[PROBLEM] Count every line in the data below where "this" occurs, then state that number and nothing more.

[Dataset items]
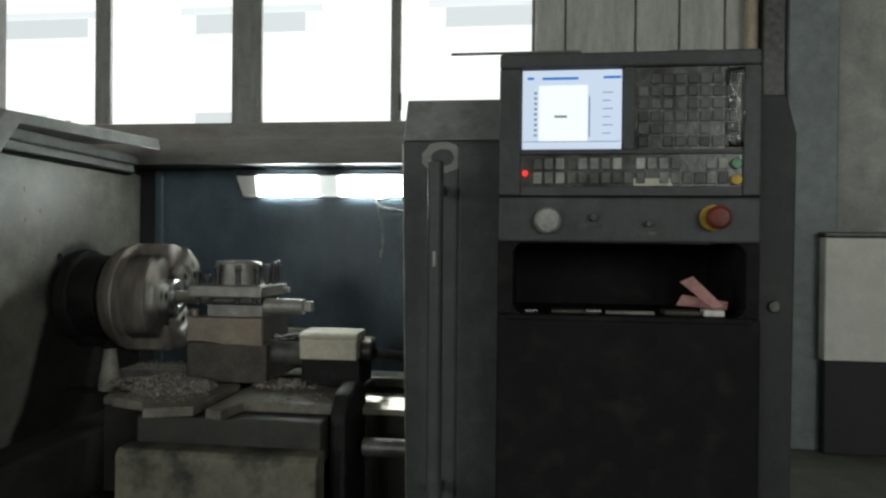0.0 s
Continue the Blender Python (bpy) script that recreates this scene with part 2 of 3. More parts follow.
M["beige"] = mat("beige_pipe", (0.50, 0.42, 0.30), (0.38, 0.32, 0.23), 0.5)
M["ceiling"] = mat("ceiling_sheet", (0.35, 0.35, 0.34), (0.26, 0.26, 0.25), 0.8, scale=1.5)
M["lamp_body"] = mat("lamp_housing", (0.5, 0.5, 0.48), (0.35, 0.35, 0.33), 0.4)
M["screen"] = glow("screen_light", (0.70, 0.80, 1.0), 0.75)
M["screen_white"] = glow("screen_page", (0.93, 0.97, 1.0), 0.95)
M["screen_blue"] = glow("screen_bar", (0.03, 0.22, 0.75), 0.6)
M["screen_grey"] = glow("screen_text", (0.30, 0.36, 0.48), 0.4)
M["band_glow_grey"] = glow("glowing_grey", (0.95, 0.96, 0.96), 0.80)
M["band_glow_pale"] = glow("glowing_pale", (0.97, 0.98, 0.98), 0.95)
M["led_red"] = glow("red_led", (1.0, 0.03, 0.03), 1.2)


def outdoor_material():
    """Overcast daylight beyond the windows."""
    m = bpy.data.materials.new("bright_haze")
    m.use_nodes = True
    n, l = m.node_tree.nodes, m.node_tree.links
    n.remove(n["Principled BSDF"])
    em = n.new("ShaderNodeEmission")
    em.inputs["Color"].default_value, em.inputs["Strength"].default_value = (1.0, 1.0, 0.99, 1), 1.35
    l.new(em.outputs[0], n["Material Output"].inputs["Surface"])
    return m


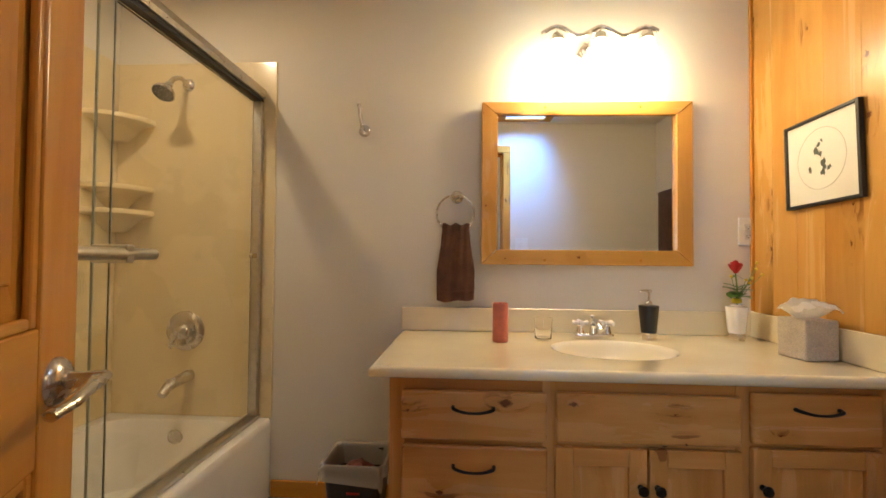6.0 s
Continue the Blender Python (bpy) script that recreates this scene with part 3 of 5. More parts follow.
stairs = thing("staircase", "straight stairs with tan looped carpet and winders at the top", "stairs", kind="structure")
for k in range(-2, 8):
    nx, nz = NOSE_X - RUN * k, NOSE_Z + RISE * k
    if k == -2:
        nz = NOSE_Z - 2 * RISE
    carpet_step("step", nx, nz, STAIR_Y + 0.002, STAIR_Y1, RUN if k < 7 else 0.30, stairs)
winder("winder_step", [(-2.835, WY - 0.002), (-2.845, 2.86), (-3.42, STAIR_Y + 0.002)], 2.10, [(-2.86, WY - 0.002), (-2.87, 2.85), (-3.44, STAIR_Y), (FAR_X, STAIR_Y), (FAR_X, 2.99)], stairs)
winder("winder_step", [(-2.965, WY + 0.02), (-3.01, 2.87), (FAR_X + 0.002, 2.47)], 2.29, [(-2.985, WY + 0.02), (-3.03, 2.86), (FAR_X, 2.45), (FAR_X, WY + 0.02)], stairs)
part("landing_edge", box(FAR_X, WY + 0.02, 2.30, -2.98, WY + 0.14, 2.484, 0.015, 3), M_CARPET_FLAT, stairs)
part("landing_base", box(FAR_X, STAIR_Y, 1.90, -2.79, WY, 1.905), M_CARPET_FLAT, stairs)

SLOPE = RISE / RUN


def nosing_strip(y0, y1):
    """Thin warm cream strip on the wall whose top edge follows the nosings."""
    xa, xb = -0.60, NOSE_X - RUN * 7 - 0.02

    def top(x):
        return NOSE_Z + (NOSE_X - x) * SLOPE - 0.016

    part("skirt_board", prism([(xa, FLOOR), (xa, top(xa)), (xb, top(xb)), (xb, top(xb) - 0.5), (xa - 0.5, FLOOR)], 1, y0, y1), M_NOSING_STRIP, stairs, "thin warm cream strip along the stair wall")


nosing_strip(STAIR_Y, STAIR_Y + 0.001)

# ---- guard rail on the floor edge above ----
guard = thing("banister", "honey oak banister with turned balusters on the floor edge", "banister")


def newel(x, y, z0, z1, w, drop):
    b = box(x - w / 2, y - w / 2, z0, x + w / 2, y + w / 2, z1, 0.006, 2)
    if drop:
        c = bmesh.new()
        tip = c.verts.new((x, y, z0 - 0.115))
        ring = [c.verts.new((x + sx * w / 2, y + sy * w / 2, z0 + 0.004)) for sx, sy in ((-1, -1), (1, -1), (1, 1), (-1, 1))]
        mid = [c.verts.new((x + sx * w * 0.47, y + sy * w * 0.47, z0 - 0.045)) for sx, sy in ((-1, -1), (1, -1), (1, 1), (-1, 1))]
        for k in range(4):
            c.faces.new((ring[k], ring[(k + 1) % 4], mid[(k + 1) % 4], mid[k]))
            c.faces.new((mid[k], mid[(k + 1) % 4], tip))
        c.faces.new(ring[::-1])
        merge(b, c)
    return b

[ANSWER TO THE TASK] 2